When I finished my final meeting with Josie, her mom turned to me and thanked me for agreeing to write a song for the event. She said, “I think Josie just doesn’t want to be invisible.” And with that, I suddenly knew what I had to write.
The song I wrote, “Invisible,” is on my album, How We React and How We Recover – you can hear the album version here or you can watch this fun video that I made with the folks at MusicNotes:
Several months after the song’s premiere (gorgeously sung by Anastacia McCleskey,) I got asked to perform it at the Ronald McDonald House gala that year with Josie herself sharing the stage with me. This is obviously not a great quality video, but I loved getting to rock out with Josie (and Gary Sieger on guitar):
Anyway, since those first performances, “Invisible” has made its way into the world, showing up in high school and college choirs and in beautiful performances like this one from Broadway Dreams Philadelphia last summer, not to mention my own performances, where I often preface the song with the story about its origin. But honestly, I haven’t really kept in touch with Josie or known what was going on with her since I last saw her in 2017. So I was absolutely delighted to find an essay online tonight, which shows that Josie is not just thriving and growing, but she’s also a sensational thirteen-year-old writer. Here’s my favorite sentence:
“Within the four walls at National Dance Institute (NDI) in Harlem New York, I see kids who are differently abled getting to know each other, making friendships that will last forever.”

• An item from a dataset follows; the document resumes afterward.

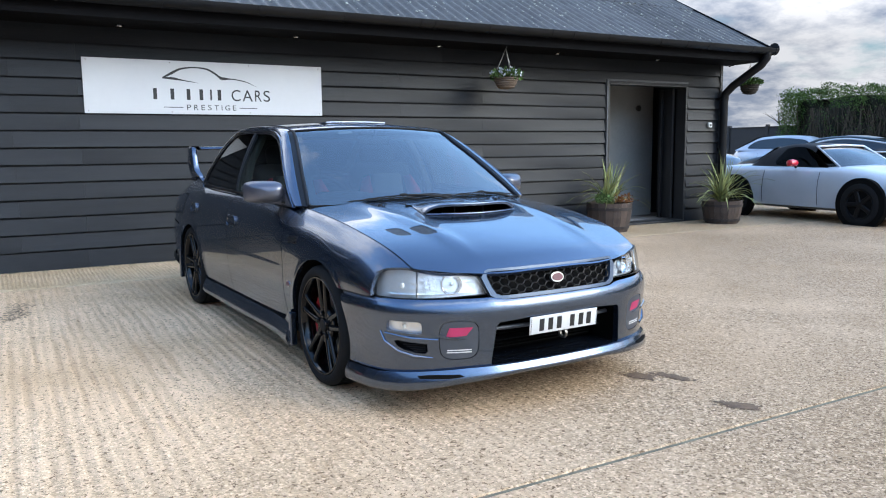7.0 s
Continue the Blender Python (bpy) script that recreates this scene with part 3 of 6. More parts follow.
for x, nm in ((X_L, "trim"), (X_R - 0.045, "trim")):
    tagged(solid(nm, Geo().box((x - 0.012, WALL_Y - 0.04, 0.0), (x + 0.045, WALL_Y + 0.03, WALL_H), 0.004), M_TRIM), "grey painted timber corner trim", "trim", kind="structure")

# grit and weeds along the wall foot
g = Geo()
for _ in range(900):
    x, s = RND.uniform(X_L, X_R), RND.uniform(0.003, 0.012)
    if DOOR[0] < x < DOOR[1]:
        continue
    y = WALL_Y - 0.03 - abs(RND.gauss(0, 0.025))
    g.box((x - s, y - s * 0.7, 0), (x + s * RND.uniform(0.5, 1), y + s * 0.7, s * RND.uniform(0.3, 0.8)), s * 0.15)
tagged(solid("grit", g, M_MOSS), "loose grit and moss along the wall foot", "grit", kind="stuff")

# doorway
door_1 = tagged(new("door_1"), "open dark-framed showroom doorway", "door", kind="structure")
for nm, lo, hi in (("door_jamb", (DOOR[0] - 0.09, WALL_Y - 0.030, 0.0), (DOOR[0], WALL_Y + 0.17, DOOR[2] + 0.08)), ("door_jamb", (DOOR[1], WALL_Y - 0.030, 0.0), (DOOR[1] + 0.04, WALL_Y + 0.17, DOOR[2] + 0.06)), ("door_head", (DOOR[0], WALL_Y - 0.028, DOOR[2]), (DOOR[1], WALL_Y + 0.17, DOOR[2] + 0.08))):
    solid(nm, Geo().box(lo, hi, 0.004), M_FRAME, door_1)
for nm, lo, hi in (("architrave", (DOOR[0] - 0.075, WALL_Y - 0.048, 0.0), (DOOR[0] - 0.045, WALL_Y - 0.030, DOOR[2] + 0.075)), ("architrave", (DOOR[0] - 0.045, WALL_Y - 0.048, DOOR[2] + 0.045), (DOOR[1] + 0.03, WALL_Y - 0.030, DOOR[2] + 0.075))):
    solid(nm, Geo().box(lo, hi, 0.003), M_TRIM, door_1)
solid("threshold", Geo().box((DOOR[0], WALL_Y - 0.06, 0.0), (DOOR[1], WALL_Y + 0.2, 0.035), 0.006), M_FRAME, door_1)
solid("door_leaf", Geo().box((DOOR[1] - 0.05, WALL_Y + 0.19, 0.04), (DOOR[1] - 0.005, WALL_Y + 0.42, DOOR[2] - 0.01), 0.004), M_FRAME, door_1)
solid("leaf_edge", Geo().box((DOOR[1] - 0.115, WALL_Y + 0.36, 0.04), (DOOR[1] - 0.055, WALL_Y + 0.42, DOOR[2] - 0.02), 0.006), M_GUTTER, door_1)
tagged(solid("wall_inner", Geo().box((DOOR[0] - 0.9, WALL_Y + 1.0, 0.14), (10.20, WALL_Y + 1.12, WALL_H), 0.004).box((DOOR[0] - 0.9, WALL_Y + 1.004, 0.03), (10.19, WALL_Y + 1.10, 0.14)), M_PLASTER, smooth=False), "grey plastered inner wall behind the doorway", "wall", kind="structure")
solid("wall_knob", Geo().lathe([(0.05, 0), (0.05, 0.02), (0.03, 0.03)], 16, pose(9.86, WALL_Y + 1.0, 1.80, 90)), M_FRAME, door_1)
tagged(solid("floor", Geo().box((X_L + 0.15, WALL_Y + 0.18, -0.1), (X_R - 0.15, 9.2, 0.03)), M_FLOOR), "grey showroom floor", "floor", kind="structure")
tagged(solid("ceiling", Geo().box((X_L, WALL_Y + 0.17, WALL_H), (X_R, 9.3, WALL_H + 0.05)), M_INNER), "plain showroom ceiling", "ceiling", kind="structure")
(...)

You can read all of Josie’s great essay here, and there’s another wonderful piece of her writing online called “The Girl Behind The Wheelchair.” I’m thrilled to see Josie coming into her own as a dancer, as a writer, and as a teenager, and I’m so proud to have written a song that captures what I think is most amazing about her – her indomitable spirit. Rock on, Josie, and thank you for inspiring a song I love so much!